Was in der anhaltenden Debatte um eine angemessene
Geld- und Fiskalpolitik in einer schwer angeschlagenen Wirtschaft auffällt,
ist, dass die Argumentation der Vertreter eines harschen Sparkurses zumeist mit
den treffenden Voraussagen der Gegner der Austeritätspolitik nichts zu tun hat.
Das heisst m.a.W., dass die Kritik sich zumeist auf
Scheinargumente stützt. Der Bedarf für eine Aufklärung ist daher akut. Es geht
im Grunde genommen nicht um die Aussagekraft der Wirtschaftsmodelle, wie gut
sie funktionieren, was sie taugen, sondern v.a. um die Auswirkungen der
angewandten Wirtschaftspolitik.
Vor diesem Hintergrund bietet Paul Krugman in seinem Blog in NYTimes vier Punkte, um die keynesianische
Sicht kurz zusammenzufassen:
(1) Weil es an Ausgaben mangelt, produzieren Volkswirtschaften manchmal viel weniger als sie in der Tat können. Und beschäftigen weniger Menschen als sie sollten. Solche Episoden können aus einer Vielzahl von Gründen vorkommen; die Frage ist, wie wir darauf reagieren.

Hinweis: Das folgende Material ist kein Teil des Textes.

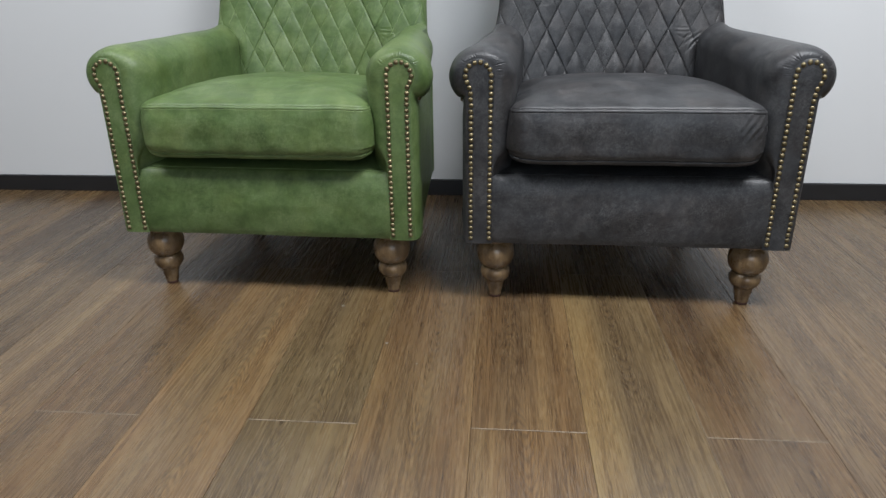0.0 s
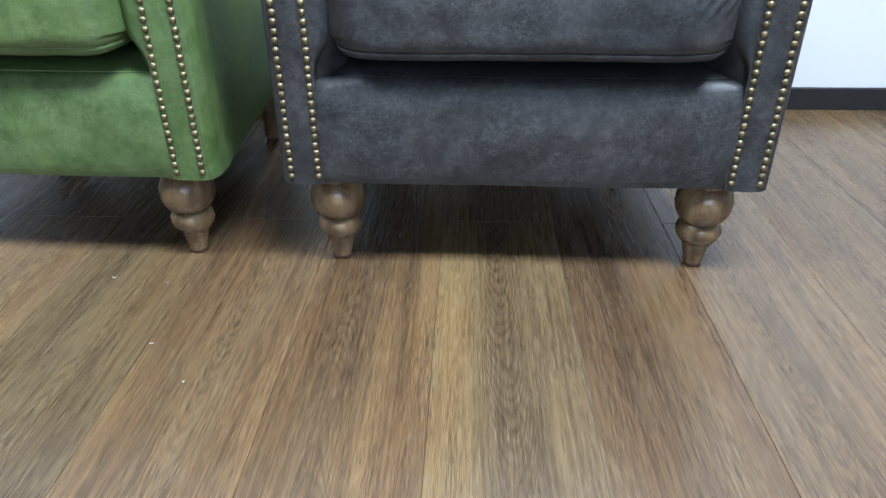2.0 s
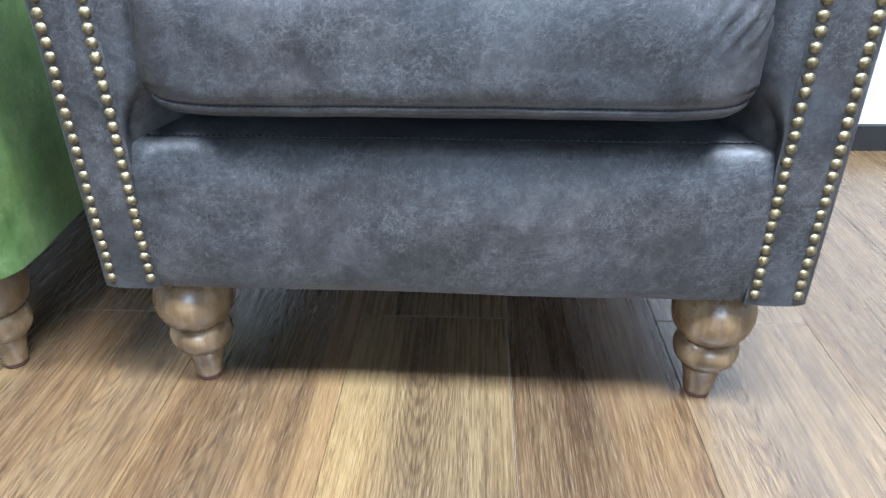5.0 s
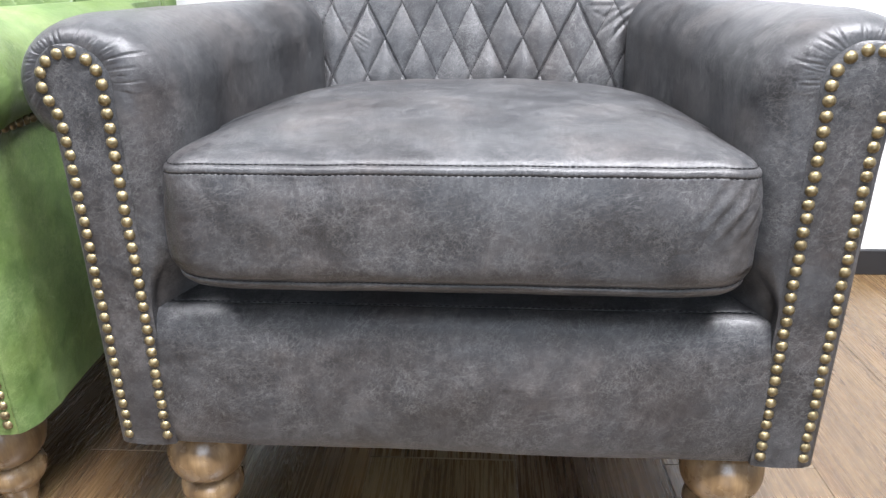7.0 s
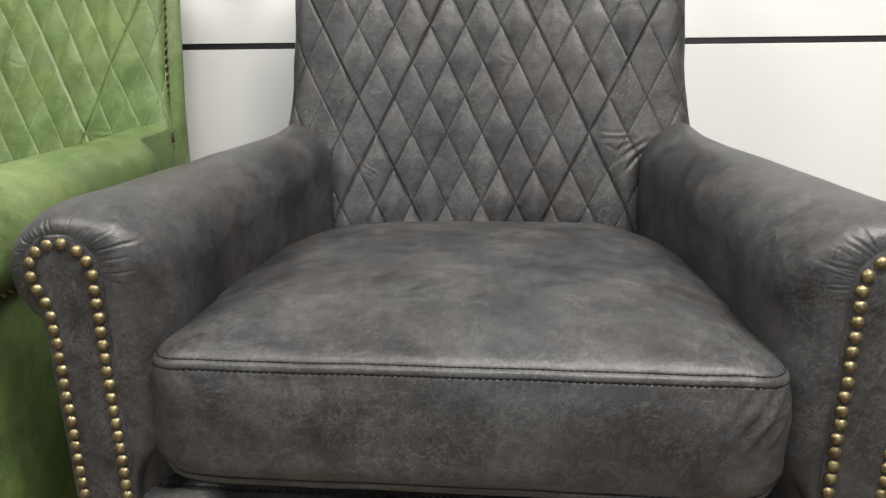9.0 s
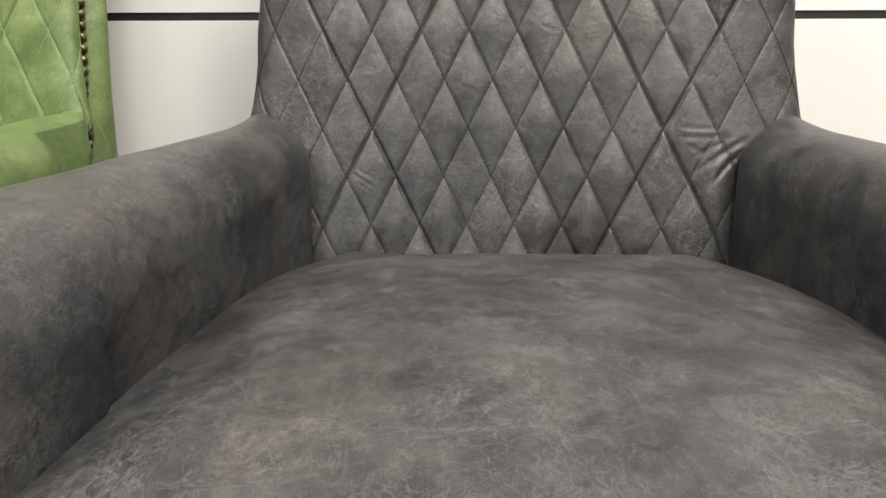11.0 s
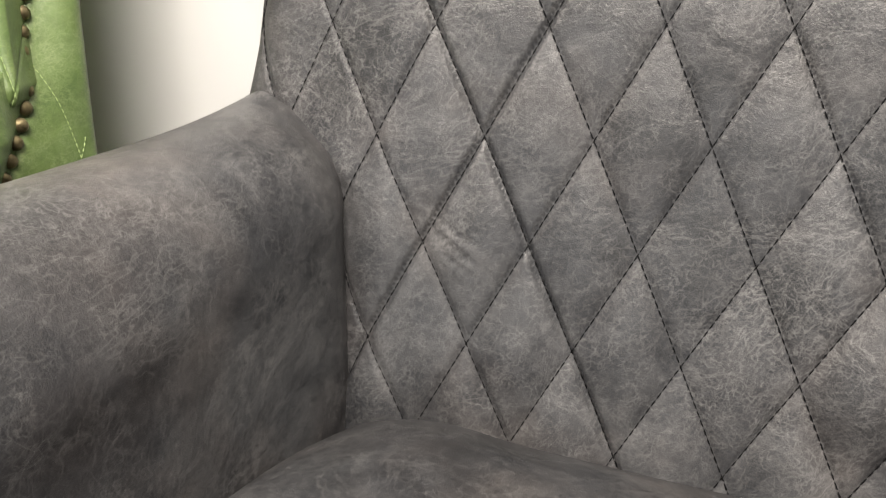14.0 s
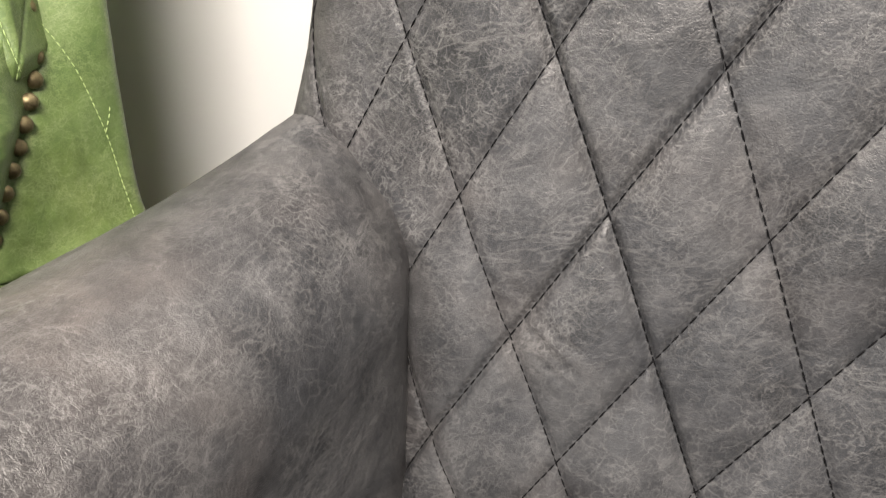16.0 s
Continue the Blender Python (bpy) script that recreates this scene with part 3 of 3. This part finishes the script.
def back_wrinkles(u, z):
    """Shallow creases where the leather is pulled in beside the folds."""
    out = np.zeros_like(u)
    for u0, z0, u1, z1, depth, wide in ((-0.190, 0.524, -0.158, 0.503, 0.0009, 1.0), (-0.188, 0.515, -0.152, 0.490, 0.0012, 1.0), (-0.184, 0.506, -0.156, 0.487, 0.0010, 1.0), (-0.196, 0.530, -0.170, 0.517, 0.0007, 1.0),
                                        (0.168, 0.561, 0.216, 0.562, 0.0011, 1.2), (0.168, 0.551, 0.226, 0.554, 0.0014, 1.3), (0.244, 0.553, 0.188, 0.513, 0.0019, 1.6), (0.240, 0.541, 0.203, 0.500, 0.0020, 1.7), (0.228, 0.553, 0.184, 0.527, 0.0012, 1.2),
                                        (0.176, 0.543, 0.205, 0.535, 0.0010, 1.2), (-0.090, 0.638, -0.066, 0.634, 0.0010, 1.0), (0.060, 0.515, 0.085, 0.508, 0.0007, 1.0), (0.100, 0.470, 0.126, 0.463, 0.0008, 1.0), (0.020, 0.668, 0.044, 0.662, 0.0008, 1.0)):
        way = np.array([u1 - u0, z1 - z0])
        span = np.linalg.norm(way)
        way /= span
        along = (u - u0) * way[0] + (z - z0) * way[1]
        off = (u - u0) * -way[1] + (z - z0) * way[0] + 0.0016 * np.sin(along / span * math.pi)
        fade = np.clip(along / span * 4, 0, 1) * np.clip((1 - along / span) * 4, 0, 1)
        out += depth * fade * (0.5 * np.exp(-((np.abs(off) / wide - 0.0034) / 0.002) ** 2) - np.exp(-(off / wide / 0.0012) ** 2))
    return out * 0.75


def back_mesh(material, seed):
    cells, da, db = back_fields(seed)
    us = np.arange(-268, 269) * (CELL_X / 40) + VERTEX_X
    zs = np.arange(-88, 130) * (CELL_Z / 40) + VERTEX_Z
    u, z = np.meshgrid(us, zs)
    top = np.clip((z - (zs[-1] - 0.05)) / 0.05, 0, 1)
    lift = quilt_height(u, z, cells, da, db)
    lump = np.array([[noise.noise(Vector((a * 16, b * 16, seed * 2.3))) for a in us] for b in zs]) * 0.0020
    lift = lift + back_wrinkles(u, z)
    pts, _ = back_point(u, z, (lift + lump))
    pts[..., 1] += 0.05 * top ** 2
    return mesh_of("backrest", pts.reshape(-1, 3), crossed_faces(len(zs), len(us), 88, 268), material)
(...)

(2) Es gibt normalerweise Kräfte, die die Wirtschaft
in Richtung Vollbeschäftigung schieben. Aber sie funktionieren langsam; wenn
man sich nicht einmischt, während die Wirtschaft schwer angeschlagen ist,
bedeutet es, eine unnötige Zeit des Leidens über sich ergehen zu lassen.
(3) Es ist oft möglich, diese Zeit der Schmerzen und
des Leids drastisch zu kürzen und die menschlichen und finanziellen Verluste
durch “Geld drucken” (“printing money”)
und den Einsatz der Macht der Zentralbank zur Geldschaffung zu reduzieren, um
die Zinsen nach unten zu drucken.
(4) Manchmal verliert die Geldpolitik aber an
Wirksamkeit, insbesondere, wenn die nominalen Zinsen nahe null liegen. In
diesem Fall kann ein vorübergehendes Deficit Financing einen vorteilhaften
Schub auslösen. Und umgekehrt verursacht Austerität (fiscal austerity) in einer schwer angeschlagenen Wirtschaft hohe
ökonomische Verluste.
Die Schlussfolgerung für die Welt, in der wir seit
2008 leben ist, aggressive monetäre Expansion sowie ein Konjunkturprogramm (fiscal stimulus), solange die
Nullzins-Grenze (zero lower bound)
die Geldpolitik einschränkt.
Doch stellen die Kritiker falsche Behauptungen auf,
was Keynesianer angeblich denken:
Scheinargument 1: Jede wirtschaftliche Erholung,
unabhängig davon, wie träge und wie verzögert, zeigt, dass Keynesianismus
falsch liegt. Antwort: siehe oben (2).
Scheinargument 2: Keynesianer glauben, dass das
Drucken von Geld alle Probleme löst. Antwort: siehe oben (3); Geld drucken kann
ein spezifisches Problem lösen, wenn die Wirtschaft unter ihrer Kapazität
arbeitet. Niemand sagt, dass dadurch eine höhere Produktivität hergezaubert
werden kann oder eine Erkältung geheilt werden kann.
Scheinargument 3: Keynesianer bevorzugen immer deficit spending, unter allen
Bedingungen: Antwort: siehe oben (4). Der Fall für Konjunkturpakete ist ziemlich
restriktiv, das heisst, dass es lediglich unter der Voraussetzung, dass die
Wirtschaft schwer angeschlagenen (depressiv) ist und die Möglichkeiten der
Geldpolitik eingeschränkt ist, zum Zuge kommt.
Ergänzend meldet sich auch Mark Thoma in seinem Blog zu Wort: Keynesianer favorisieren nicht
einen grossen Staat (large government);
sie glauben, dass das Defizit verwendet werden kann, die Wirtschaft in einer
schweren Rezession anzukurbeln, wenn die Geldpolitik allein nicht im Stande
ist, Stimulus anzubieten. Ferner sind die Keynesianer dafür, dass die Defizite
in konjunkturell guten Zeiten abgebaut werden.